Dress flat: Trotters Harlowe, $99.95 to $109.95. When you want to wear a dressy shoe that isn’t a heel, go with a pointed-toe flat. This elegant one won’t pinch you. If you have hard-to-fit feet, Trotters are for you. This brand goes up to size 12, which is hard to find, and widths range from narrow to extra wide.
Work flat: Anne Klein Ulalia, $67.99 to $84.95 depending on color. The buckle, lizard trim and three-quarter-inch heel dress up these classic flats, and the wide toe box and rubber sole make them especially comfortable. The black ones are perfect for work…the silver make an adorable dress shoe. And these are so well-priced.
Dress boot: Blondo Villa Waterproof Bootie, $150. I love these, and so do my clients. They’re waterproof, and they come in a bunch of colors. I have a client with rheumatoid arthritis and ankle problems so she can’t wear high heels anymore. She loves these boots. The stacked heels of the booties are very sturdy, which works well if you have balance issues. The nonslip rubber sole is great in all weather conditions. The Thinsulate lining keeps feet warm, and the flexible rubber sole and padded footbed add support and comfort.

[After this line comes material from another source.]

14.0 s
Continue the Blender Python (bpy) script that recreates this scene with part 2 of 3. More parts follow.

Slide sandal: FitFlop Sola, $78.99 to $109.95 depending on color. This is the do-it-all black sandal. It can be casual or dressy, and it never goes out of style. It’s a great choice for someone with a wide foot and/or bunions. I love all the colors on the site, especially Art Denim, a really cool navy-and-white pattern. FitFlop has an ergonomic footbed, which helps with arch support.

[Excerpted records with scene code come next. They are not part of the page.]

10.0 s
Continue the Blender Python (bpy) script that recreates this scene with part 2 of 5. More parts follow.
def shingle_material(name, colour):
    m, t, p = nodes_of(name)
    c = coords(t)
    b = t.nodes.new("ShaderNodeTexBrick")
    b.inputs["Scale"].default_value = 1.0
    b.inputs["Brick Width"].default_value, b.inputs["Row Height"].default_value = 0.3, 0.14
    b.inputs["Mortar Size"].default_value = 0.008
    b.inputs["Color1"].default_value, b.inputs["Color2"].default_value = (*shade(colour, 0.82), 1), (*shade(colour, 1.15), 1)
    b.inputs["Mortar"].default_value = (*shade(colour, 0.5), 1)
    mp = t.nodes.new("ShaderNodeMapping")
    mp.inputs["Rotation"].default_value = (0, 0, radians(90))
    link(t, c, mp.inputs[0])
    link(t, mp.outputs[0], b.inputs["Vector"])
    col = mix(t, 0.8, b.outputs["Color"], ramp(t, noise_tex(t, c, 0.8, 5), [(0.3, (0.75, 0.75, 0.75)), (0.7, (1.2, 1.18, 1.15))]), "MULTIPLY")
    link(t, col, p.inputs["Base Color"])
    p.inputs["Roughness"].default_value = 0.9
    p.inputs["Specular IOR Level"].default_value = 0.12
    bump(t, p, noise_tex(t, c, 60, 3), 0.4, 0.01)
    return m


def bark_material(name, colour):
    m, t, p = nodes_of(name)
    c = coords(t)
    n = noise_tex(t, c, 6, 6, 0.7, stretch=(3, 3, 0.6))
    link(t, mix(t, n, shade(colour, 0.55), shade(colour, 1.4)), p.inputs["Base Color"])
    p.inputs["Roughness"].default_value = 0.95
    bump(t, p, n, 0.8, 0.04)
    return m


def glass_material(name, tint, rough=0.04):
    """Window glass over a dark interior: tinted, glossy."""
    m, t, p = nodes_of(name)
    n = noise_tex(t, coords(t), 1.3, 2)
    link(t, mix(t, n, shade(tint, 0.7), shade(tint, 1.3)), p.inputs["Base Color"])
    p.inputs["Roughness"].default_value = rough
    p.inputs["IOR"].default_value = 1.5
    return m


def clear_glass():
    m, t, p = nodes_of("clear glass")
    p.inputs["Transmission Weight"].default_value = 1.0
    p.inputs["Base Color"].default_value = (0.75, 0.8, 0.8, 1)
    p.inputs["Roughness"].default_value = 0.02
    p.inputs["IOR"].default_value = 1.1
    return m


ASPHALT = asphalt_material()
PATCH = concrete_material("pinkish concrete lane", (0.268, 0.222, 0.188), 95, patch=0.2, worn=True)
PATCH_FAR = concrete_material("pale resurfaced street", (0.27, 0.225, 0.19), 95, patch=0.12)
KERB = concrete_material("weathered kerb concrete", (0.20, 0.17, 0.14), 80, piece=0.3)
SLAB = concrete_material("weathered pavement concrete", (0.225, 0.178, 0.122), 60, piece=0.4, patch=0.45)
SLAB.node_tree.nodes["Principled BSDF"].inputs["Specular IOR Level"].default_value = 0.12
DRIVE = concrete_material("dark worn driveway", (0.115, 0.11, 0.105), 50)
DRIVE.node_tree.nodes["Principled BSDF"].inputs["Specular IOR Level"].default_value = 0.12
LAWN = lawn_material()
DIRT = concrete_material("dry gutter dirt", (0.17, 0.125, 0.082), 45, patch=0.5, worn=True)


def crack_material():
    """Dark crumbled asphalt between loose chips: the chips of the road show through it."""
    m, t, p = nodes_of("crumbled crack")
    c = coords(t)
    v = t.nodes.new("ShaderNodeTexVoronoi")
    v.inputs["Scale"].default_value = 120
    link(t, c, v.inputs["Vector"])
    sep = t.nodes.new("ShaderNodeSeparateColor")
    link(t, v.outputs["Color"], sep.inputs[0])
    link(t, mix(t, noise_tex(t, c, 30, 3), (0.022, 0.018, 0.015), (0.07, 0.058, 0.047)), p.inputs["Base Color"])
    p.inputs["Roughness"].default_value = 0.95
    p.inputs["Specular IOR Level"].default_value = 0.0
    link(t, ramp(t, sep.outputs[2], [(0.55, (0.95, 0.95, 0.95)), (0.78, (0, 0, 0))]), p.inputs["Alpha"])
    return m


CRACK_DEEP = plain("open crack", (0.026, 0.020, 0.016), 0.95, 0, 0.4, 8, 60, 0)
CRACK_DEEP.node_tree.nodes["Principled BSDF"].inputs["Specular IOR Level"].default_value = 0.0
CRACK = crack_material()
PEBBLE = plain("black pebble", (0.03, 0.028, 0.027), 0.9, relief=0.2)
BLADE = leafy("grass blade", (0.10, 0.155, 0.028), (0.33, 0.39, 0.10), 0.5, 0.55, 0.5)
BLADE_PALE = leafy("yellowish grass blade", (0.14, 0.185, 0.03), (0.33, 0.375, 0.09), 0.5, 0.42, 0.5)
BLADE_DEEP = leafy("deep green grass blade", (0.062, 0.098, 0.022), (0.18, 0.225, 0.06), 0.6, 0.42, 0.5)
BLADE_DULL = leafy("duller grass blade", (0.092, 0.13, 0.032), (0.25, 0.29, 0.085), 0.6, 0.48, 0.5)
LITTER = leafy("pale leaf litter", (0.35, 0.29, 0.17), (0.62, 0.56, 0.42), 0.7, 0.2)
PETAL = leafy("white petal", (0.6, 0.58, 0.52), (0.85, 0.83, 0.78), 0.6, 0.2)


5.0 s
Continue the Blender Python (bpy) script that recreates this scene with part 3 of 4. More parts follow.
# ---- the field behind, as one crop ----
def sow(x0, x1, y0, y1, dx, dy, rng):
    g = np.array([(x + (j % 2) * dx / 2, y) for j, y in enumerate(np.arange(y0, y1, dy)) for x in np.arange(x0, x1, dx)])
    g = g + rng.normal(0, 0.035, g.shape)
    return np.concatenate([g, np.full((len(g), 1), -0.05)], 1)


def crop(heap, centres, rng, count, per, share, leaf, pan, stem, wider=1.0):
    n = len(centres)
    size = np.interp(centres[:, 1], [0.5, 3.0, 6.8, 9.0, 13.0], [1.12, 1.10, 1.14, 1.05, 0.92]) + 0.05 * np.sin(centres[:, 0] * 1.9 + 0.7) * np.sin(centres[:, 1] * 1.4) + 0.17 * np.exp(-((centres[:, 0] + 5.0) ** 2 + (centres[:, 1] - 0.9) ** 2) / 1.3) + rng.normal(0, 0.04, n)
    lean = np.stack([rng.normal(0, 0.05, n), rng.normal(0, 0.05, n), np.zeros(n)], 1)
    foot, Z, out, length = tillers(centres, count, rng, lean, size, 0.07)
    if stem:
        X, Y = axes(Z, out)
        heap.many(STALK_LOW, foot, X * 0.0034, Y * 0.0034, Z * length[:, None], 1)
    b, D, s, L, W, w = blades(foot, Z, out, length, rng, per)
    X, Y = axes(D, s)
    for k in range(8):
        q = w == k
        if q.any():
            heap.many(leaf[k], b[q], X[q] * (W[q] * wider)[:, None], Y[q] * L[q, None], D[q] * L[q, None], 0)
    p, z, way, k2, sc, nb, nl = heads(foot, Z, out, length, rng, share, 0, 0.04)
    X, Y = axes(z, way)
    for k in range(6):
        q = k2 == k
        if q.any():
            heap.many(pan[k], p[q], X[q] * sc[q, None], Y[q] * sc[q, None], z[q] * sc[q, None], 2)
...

Walking shoe: Clarks Un Rio Rise, $129.95. I love these because they’re like a chic dress sneaker—very avant-garde—and they give a little lift. If you have trouble getting shoes on and need a slip-on, there’s a tab in back to help put them on. Every time someone tells me, “I need comfortable shoes, but I want them to look good and not like I’m giving up,” I say, “Go with Clarks. You won’t believe how cute they are.”